Potter claims that the women he sees are desperate for a girl, having grown up playing with dolls and always imagining themselves with a daughter. He told the Telegraph: “Some have only one child but most have two or three of the same gender. The process is driven by the mother who has identified with little girls since her own childhood and has always had a place for a daughter. When they do not have one, it is like a death and they grieve for their little girl.”

Perhaps some insight into the mindset involved can be gleaned from a certain flavour of newspaper columnist. You may recall a couple of years ago the Daily Mail ran one of its pages of button-jabbing provocation, in which Esther Walker described her fears that the embryo in her womb might be male. “Boys are gross,” she wrote. “They attack their siblings with sticks, are obsessed with toilets, casually murder local wildlife and turn into disgusting teenage boys and then boring, selfish men.”

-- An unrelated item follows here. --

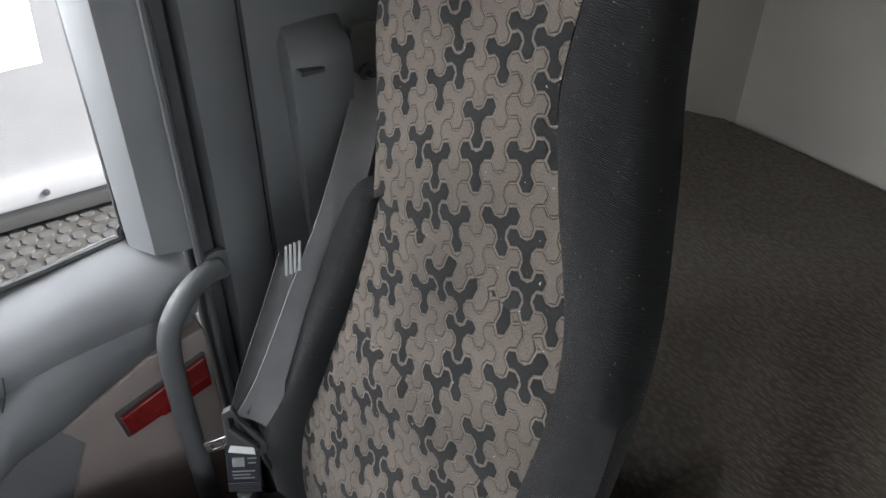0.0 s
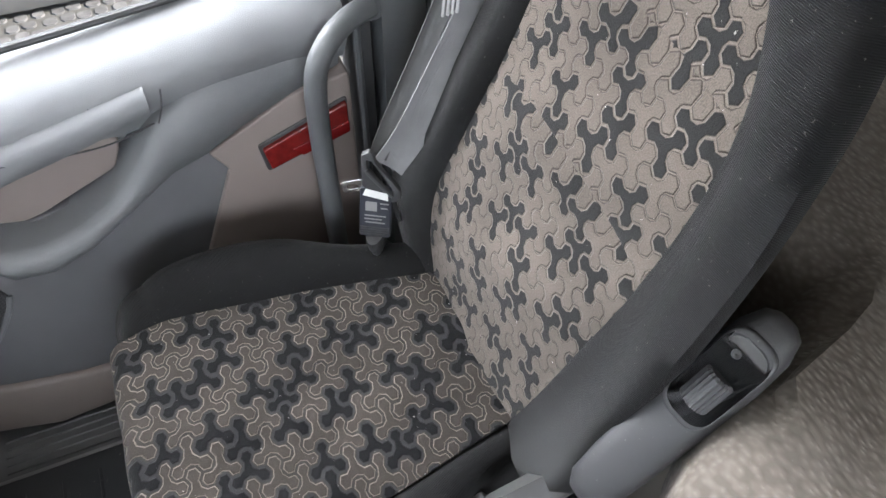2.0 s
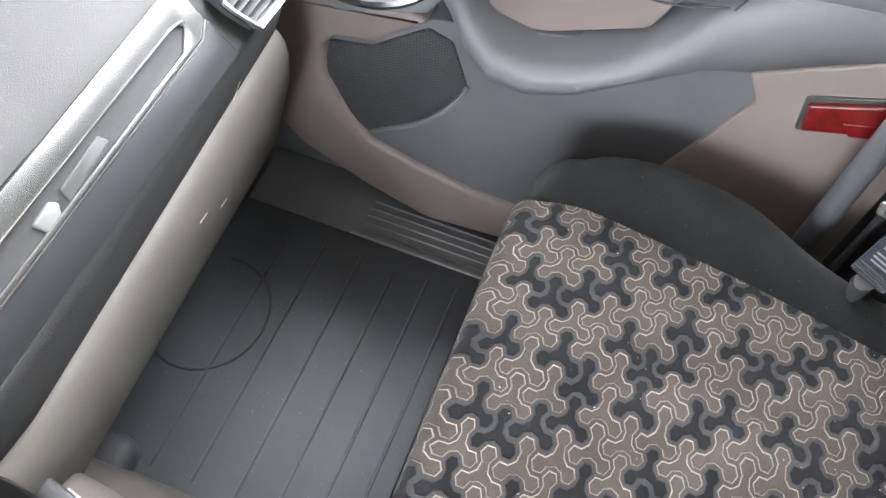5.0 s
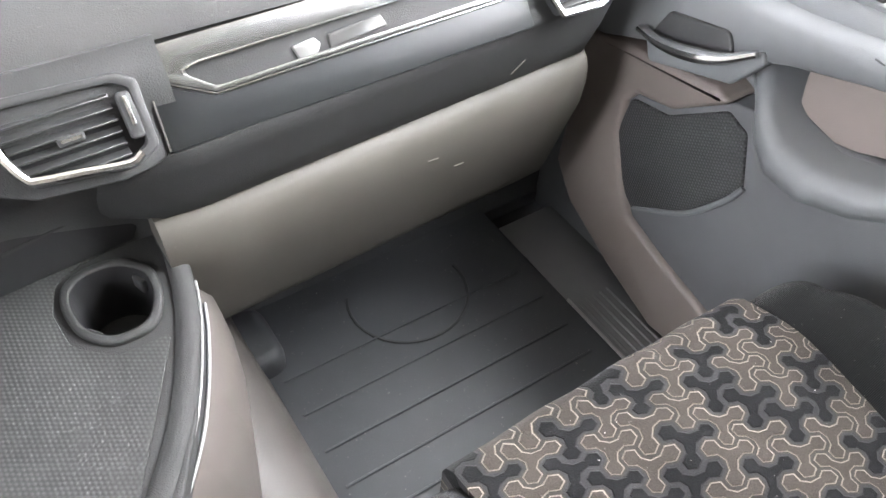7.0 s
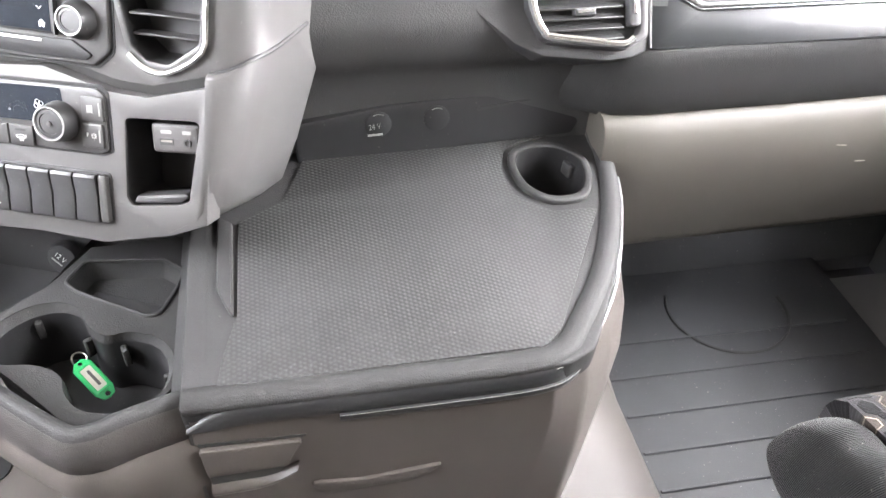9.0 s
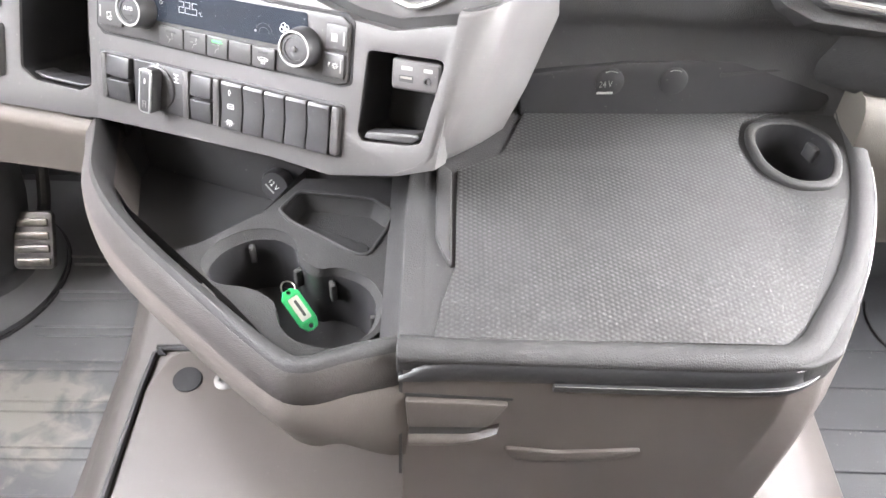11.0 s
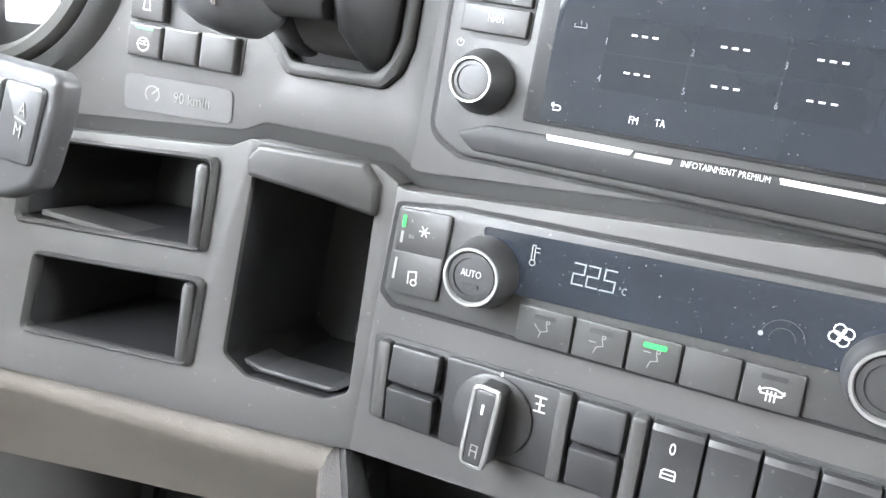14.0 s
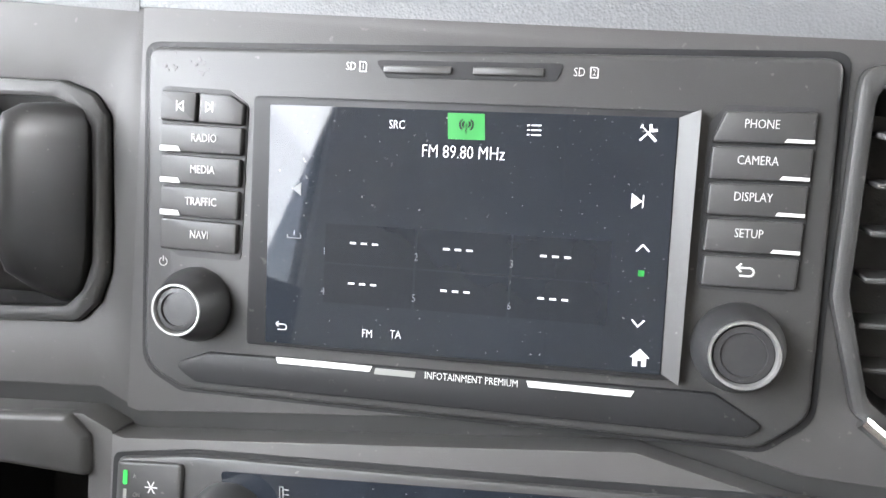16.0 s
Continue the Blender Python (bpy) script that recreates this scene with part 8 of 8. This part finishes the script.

In the Telegraph today, Beverley Turner is slightly more subtle but conveys the same concerns: “Most mothers who have tried to get their four-year-old son to sit still long enough to watch you peel a pile of carrots will know what I’m talking about. These women go for coffee with other new mums and watch enviously as the little girls crowd around a colouring book for a quiet half-an-hour, while their son climbs up the back of the sofa, knocks over their latte and up-ends a shelf of neatly stacked bottled water.”

It is at precisely this point that I want to assemble all these doctors, parents and newspaper columnists in one place and, in a strictly metaphorical, non-violent way, bang their bloody heads together.

Children are not defined by their biological sex or even their socially constructed gender performance. You may have a child who loves to run, jump, climb, kick footballs and come home caked in mud, and that child may grow to be the next David Beckham or Jessica Ennis. You may raise a child who loves to sit and draw or write stories, who may become the next Alison Bechdel or Alan Moore. If you want your child to learn to sit politely when you’re having coffee, teach your child some manners. If you fantasise about raising a perfect princess who can be dressed exactly as you like, with her hair and make-up done to perfection then buy a Barbie doll because you’re clearly not ready to handle a real human being with a mind of her own.

There is overwhelming evidence that a very large proportion of the variations in gender performance between young boys and young girls can be accounted for by children’s astonishing ability to grow to match our expectations of them. People who believe that boys are uncontrollable monsters will too often find themselves parenting uncontrollable monsters. Meanwhile any parent who is welded to a strict image of how their child will grow and behave is asking for trouble and disappointment. Most children have their own quirks. Some are gender non-conforming. All are a complex mix of learned behaviours, emotions, habits and genes.

Rumbling beneath the unsubtle PR campaign which has driven this week’s news is I suspect, a covert agenda. The private IVF industry would like nothing more than to overturn the law that bans sex selection practices for non-clinical reasons. Such a liberalisation would open up a potentially huge and lucrative market.

It is pressure which should be, I believe, resisted. This is not so much because it could lead to calamitous sex-ratio problems – I firmly believe the overwhelming majority of parents would continue to think “so long as she or he is healthy I don’t care”. However making sex selection mainstream would validate the false and damaging belief that our social, psychological and emotional destiny is determined by our genitalia. We have spent the past 50 years taking significant steps away from those assumptions, to everyone’s benefit.

This is one of those instances where technological progress can be socially regressive. If you really want a girl, stick to the wooden spoon under the mattress method.